Fight for your right to polity

I read Ty Ragan's article in the December Record with interest. I too have faced the challenge of how to open up the doors and chip away at the mortar of our churches so that young people can fit in. Here's my suggestion for Ty: treat yourself to a copy of the Book of Forms for Valentine's Day (get the "romancing the laity" edition). You're worth it! Then read the handy guide to how our church tries to get things done from cover to cover; learn to love it. Embrace this peculiar Presbyterian passion even if the dour prose makes your tattooed flesh crawl. As daunting (perhaps ludicrous) as it may sound, your long-term task is to clear a path for some of these multi-pierced, hell-bound, hormone-driven, not-necessarily-all-that-reformed whippersnappers about whom you write to one day get onto the Board of Managers (or the Session) in your church.

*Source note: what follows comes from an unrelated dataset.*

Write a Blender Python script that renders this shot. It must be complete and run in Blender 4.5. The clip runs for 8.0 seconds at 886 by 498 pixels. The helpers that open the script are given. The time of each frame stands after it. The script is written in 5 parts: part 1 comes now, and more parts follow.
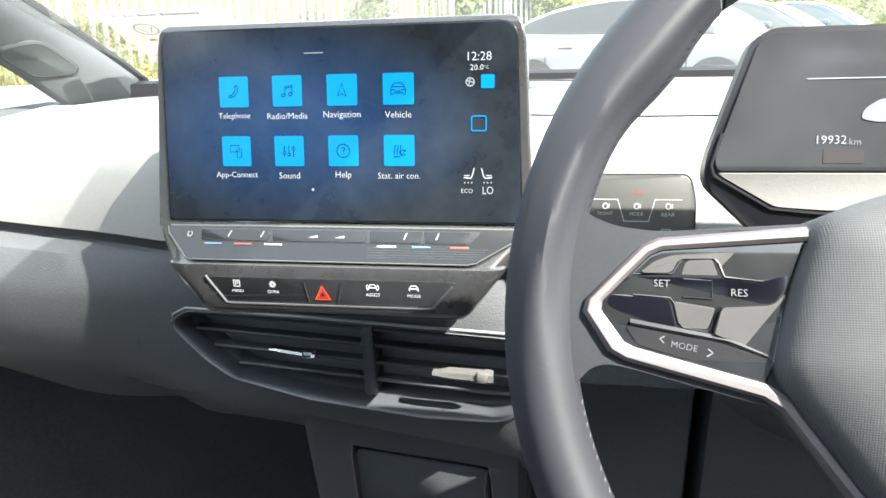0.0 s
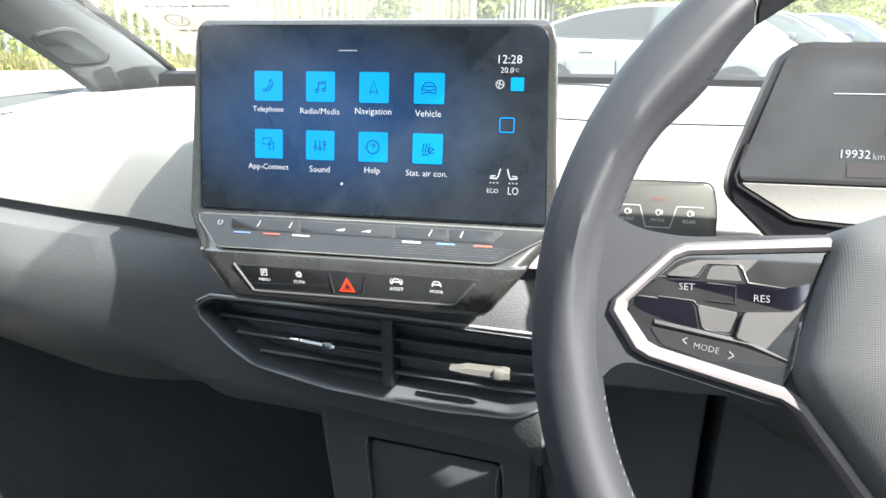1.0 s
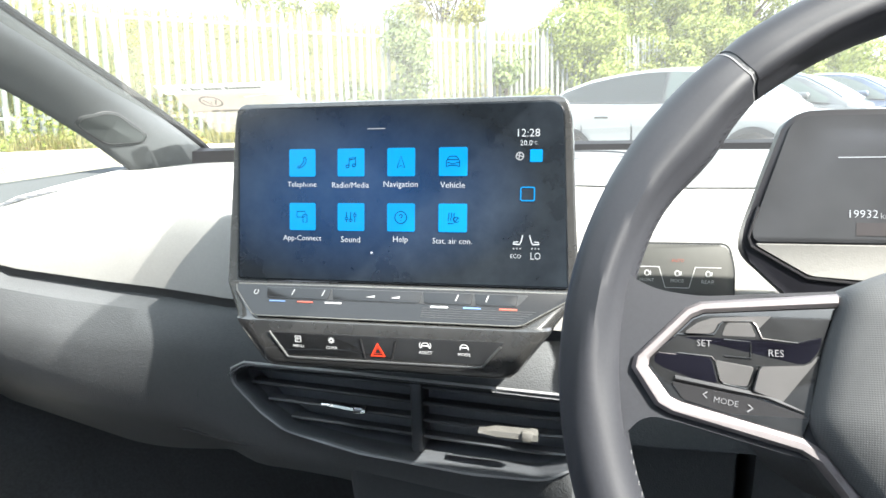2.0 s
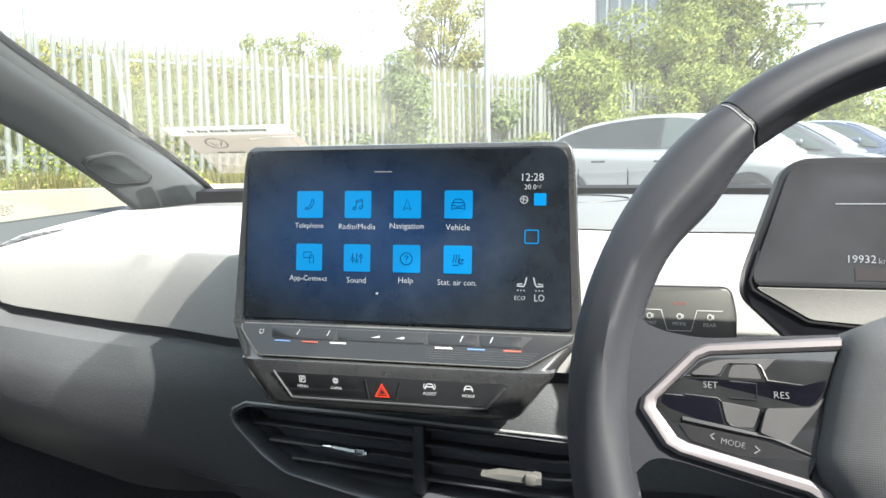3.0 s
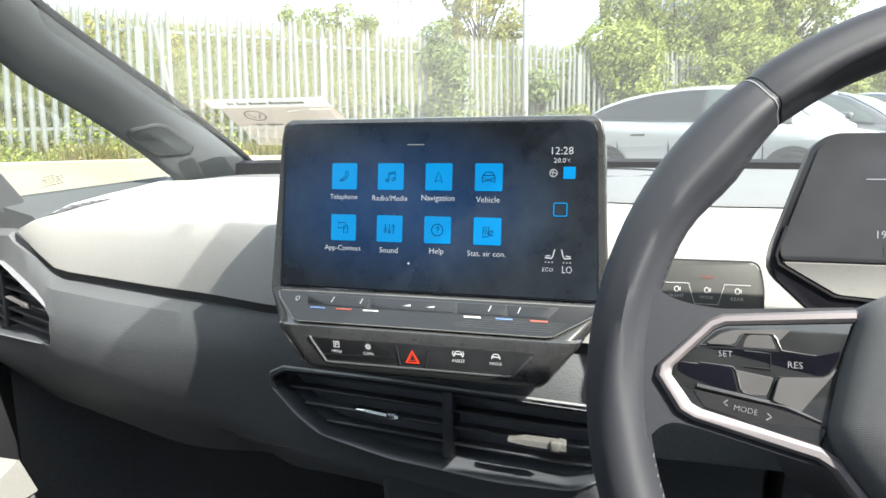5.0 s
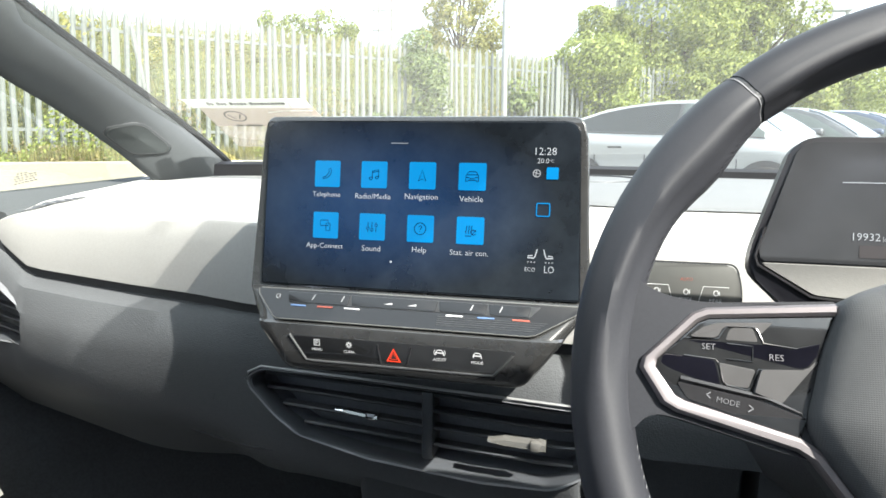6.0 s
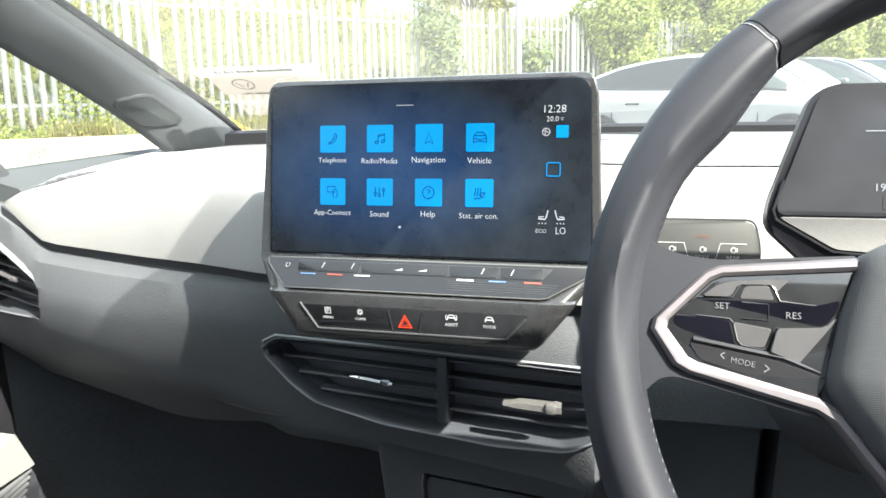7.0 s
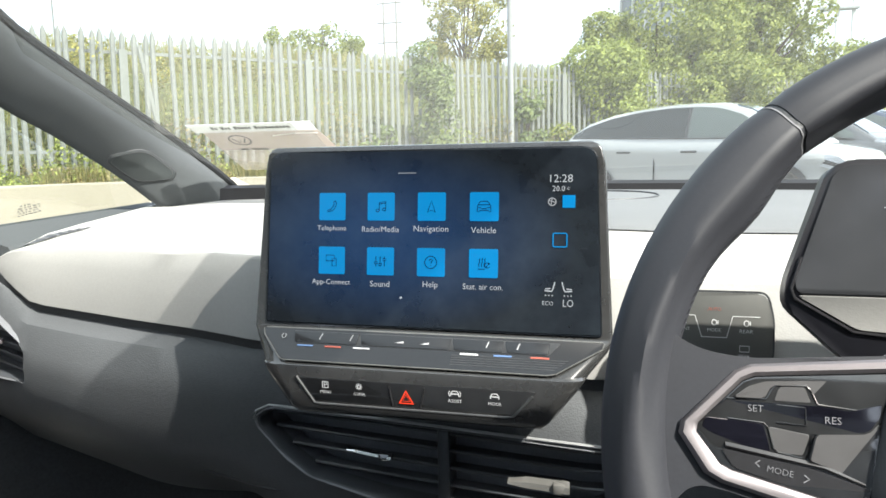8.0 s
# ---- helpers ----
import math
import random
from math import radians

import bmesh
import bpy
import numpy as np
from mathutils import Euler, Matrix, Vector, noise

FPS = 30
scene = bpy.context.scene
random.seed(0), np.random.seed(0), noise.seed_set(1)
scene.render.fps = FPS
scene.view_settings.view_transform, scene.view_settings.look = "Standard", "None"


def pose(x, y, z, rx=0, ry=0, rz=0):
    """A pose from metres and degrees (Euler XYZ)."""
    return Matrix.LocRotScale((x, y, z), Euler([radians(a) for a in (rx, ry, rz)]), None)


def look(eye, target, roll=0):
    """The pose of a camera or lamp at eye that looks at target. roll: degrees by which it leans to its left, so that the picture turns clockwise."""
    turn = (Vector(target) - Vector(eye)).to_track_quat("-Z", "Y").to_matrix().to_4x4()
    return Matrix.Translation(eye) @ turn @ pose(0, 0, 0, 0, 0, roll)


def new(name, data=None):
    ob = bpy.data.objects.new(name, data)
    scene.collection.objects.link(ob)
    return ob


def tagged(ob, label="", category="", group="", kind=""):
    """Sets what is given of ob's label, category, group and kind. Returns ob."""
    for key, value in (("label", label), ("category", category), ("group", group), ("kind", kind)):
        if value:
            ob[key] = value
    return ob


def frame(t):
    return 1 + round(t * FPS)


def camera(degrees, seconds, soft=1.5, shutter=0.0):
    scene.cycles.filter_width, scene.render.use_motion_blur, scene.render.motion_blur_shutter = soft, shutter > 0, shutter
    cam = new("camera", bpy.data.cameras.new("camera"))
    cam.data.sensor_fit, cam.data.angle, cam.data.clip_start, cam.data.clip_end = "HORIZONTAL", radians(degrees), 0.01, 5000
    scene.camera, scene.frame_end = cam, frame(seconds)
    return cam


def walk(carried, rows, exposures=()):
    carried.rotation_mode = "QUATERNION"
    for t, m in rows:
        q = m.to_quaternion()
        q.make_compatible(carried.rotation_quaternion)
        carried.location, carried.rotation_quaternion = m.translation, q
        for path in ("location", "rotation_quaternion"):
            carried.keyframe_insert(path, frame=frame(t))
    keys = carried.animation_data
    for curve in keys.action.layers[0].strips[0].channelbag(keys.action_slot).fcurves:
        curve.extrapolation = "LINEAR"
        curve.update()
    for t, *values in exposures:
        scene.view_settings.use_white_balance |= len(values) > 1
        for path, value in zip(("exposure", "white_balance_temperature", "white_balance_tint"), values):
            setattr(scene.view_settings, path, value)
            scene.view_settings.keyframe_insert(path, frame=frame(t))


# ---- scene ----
cam = camera(66.05, 8.0, soft=1.6)
# seconds, place in metres, yaw, pitch and roll in degrees
ROWS = [
    (0.0, 0.1505, -0.4623, 1.0794, 9.57, -16.40, 1.65),
    (0.5, 0.1459, -0.4708, 1.0808, 10.77, -16.48, 0.18),
    (1.0, 0.1442, -0.4741, 1.0811, 11.17, -16.44, -0.27),
    (1.5, 0.1438, -0.4771, 1.0817, 11.38, -16.40, -0.32),
    (1.7, 0.1431, -0.4786, 1.0827, 11.36, -16.36, -0.24),
    (1.8, 0.1448, -0.4836, 1.0846, 11.98, -14.56, 0.33),
    (1.9, 0.1463, -0.4907, 1.0850, 12.70, -13.05, 0.67),
    (2.0, 0.1448, -0.4947, 1.0863, 12.62, -10.94, 1.33),
    (2.1, 0.1466, -0.4935, 1.0858, 12.94, -7.72, 2.79),
    (2.2, 0.1435, -0.5012, 1.0831, 12.50, -6.33, 3.25),
    (3.3, 0.1385, -0.5027, 1.0942, 14.23, -9.01, -1.08),
    (3.5, 0.1339, -0.5012, 1.1024, 16.07, -10.53, -1.66),
    (4.0, 0.1437, -0.5154, 1.0892, 16.52, -10.39, -0.59),
    (4.2, 0.1487, -0.5133, 1.0927, 16.29, -10.37, 0.50),
    (5.3, 0.1466, -0.5156, 1.0847, 15.02, -9.20, 0.31),
    (5.5, 0.1454, -0.5165, 1.0826, 14.14, -9.00, -0.32),
    (6.0, 0.1439, -0.5166, 1.0803, 13.76, -8.93, -0.48),
    (6.2, 0.1501, -0.5126, 1.0842, 13.40, -8.94, 2.77),
    (6.3, 0.1544, -0.5121, 1.0850, 14.10, -8.70, 4.47),
    (6.5, 0.1552, -0.5119, 1.0830, 13.45, -8.61, 1.77),
    (6.7, 0.1518, -0.5027, 1.0785, 14.95, -10.57, 2.96),
    (6.8, 0.1484, -0.4986, 1.0775, 15.32, -12.14, 2.50),
    (6.9, 0.1471, -0.5016, 1.0799, 15.42, -12.50, 1.38),
    (7.0, 0.1484, -0.5063, 1.0784, 15.00, -11.92, 1.35),
    (7.2, 0.1496, -0.5095, 1.0760, 14.29, -9.33, 1.66),
    (7.3, 0.1532, -0.5091, 1.0777, 14.32, -7.59, 3.22),
    (7.5, 0.1464, -0.5146, 1.0755, 12.92, -5.31, 0.75),
    (7.8, 0.1369, -0.5062, 1.0793, 13.07, -6.30, 0.86),
    (8.0, 0.1363, -0.4887, 1.0943, 14.42, -8.11, 1.16),
]
walk(cam, [(t, pose(x, y, z, 90 + pitch, roll, yaw)) for t, x, y, z, yaw, pitch, roll in ROWS],
     [(0.0, 2.60), (1.7, 2.65), (2.2, 2.34), (3.3, 1.9), (6.4, 1.95), (6.8, 2.31), (7.1, 2.31), (7.4, 1.9), (8.0, 1.6)])
from mathutils.bvhtree import BVHTree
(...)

Then they'll be given the keys to the church and they can open the doors personally. In my experience, you have to take the first step toward the "institutional" church — it won't come knocking on your wi-fi laptop at Starbucks. Of course, this will take time and a lot of running back and forth between coffee shops and big stone buildings. A decade or more of perspiration may be required before you see any results. But I'm sure you didn't become a leader in this whole Jesus thing expecting to beam anyone on board. Let this be your mantra: "By 2015 there will be at least one member of my church's Board of Managers with a tattoo." John Calvin took a similar approach in Geneva and look where that got us.
As I always say, you've got to fight for your right to polity.